[Goal] Go through the listing and set it down exactly, leaving out its pictures.

:: Dataset section

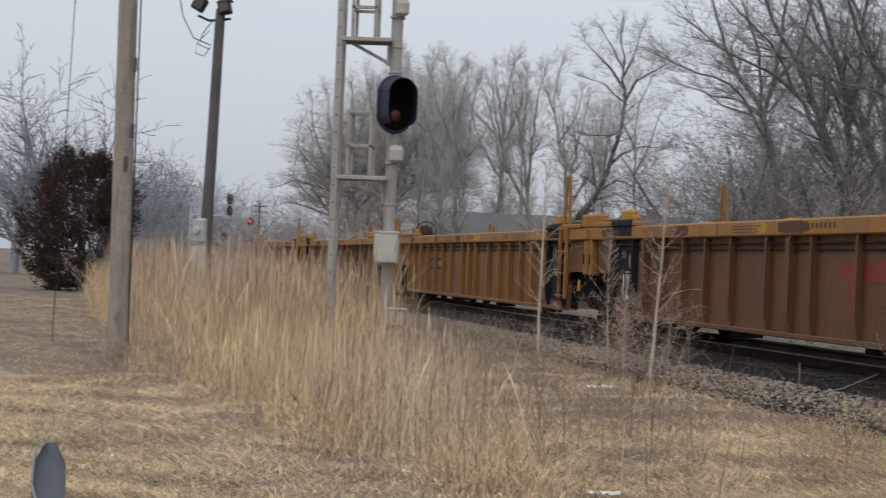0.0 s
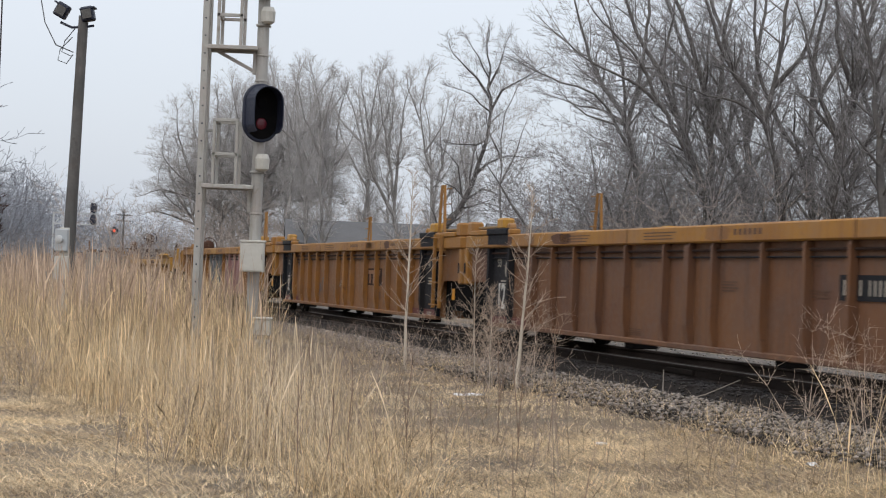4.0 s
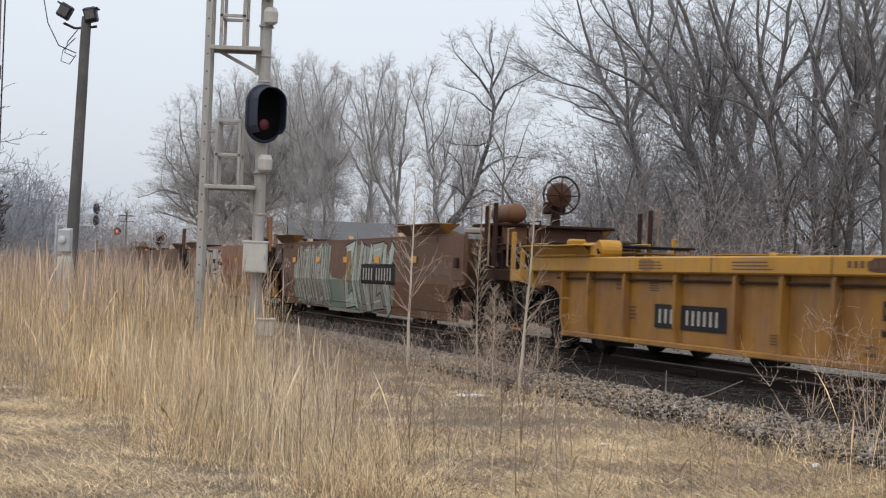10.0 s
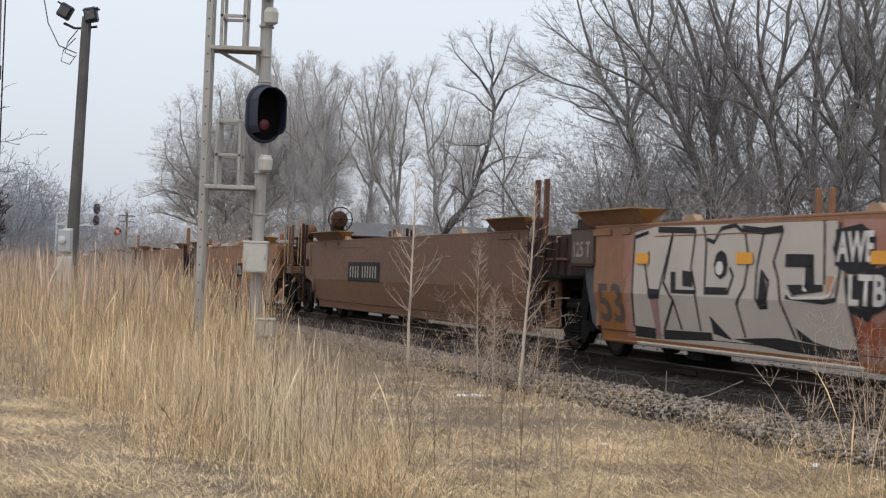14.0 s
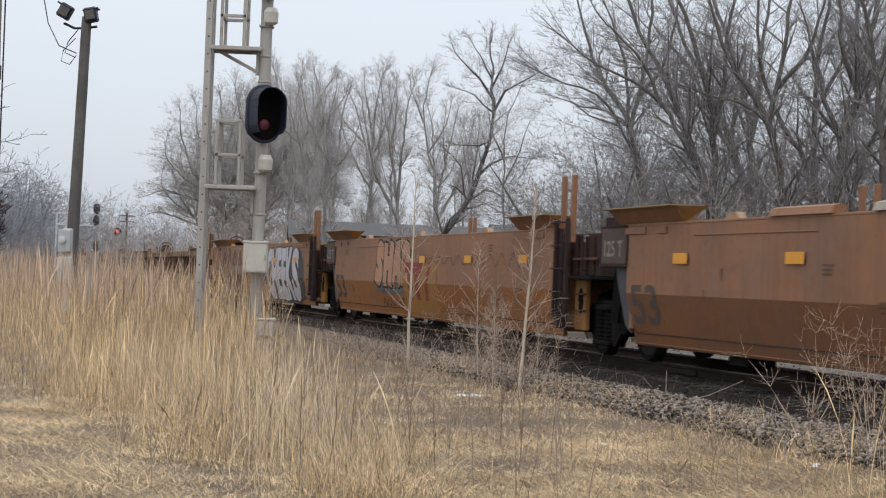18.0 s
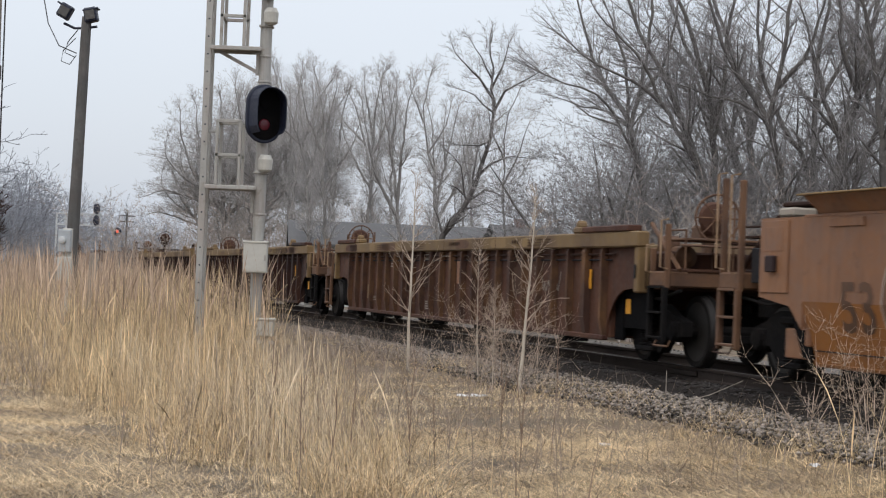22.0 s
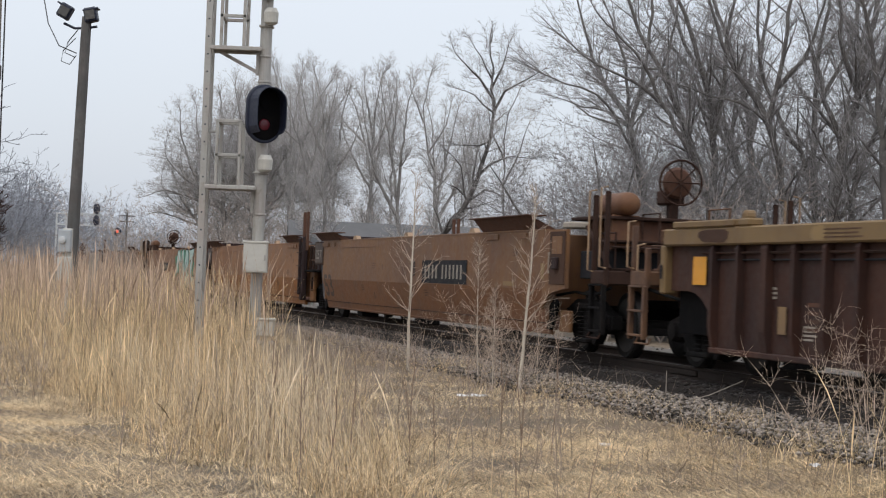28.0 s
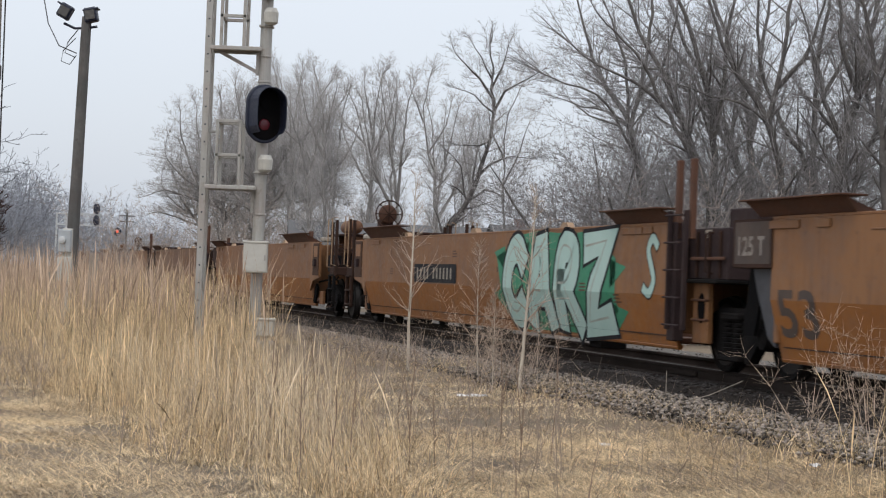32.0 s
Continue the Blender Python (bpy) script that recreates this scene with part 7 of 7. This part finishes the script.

::::

[Result of the exercise]
0.0 s
4.0 s
10.0 s
14.0 s
18.0 s
22.0 s
28.0 s
32.0 s
Continue the Blender Python (bpy) script that recreates this scene with part 7 of 7. This part finishes the script.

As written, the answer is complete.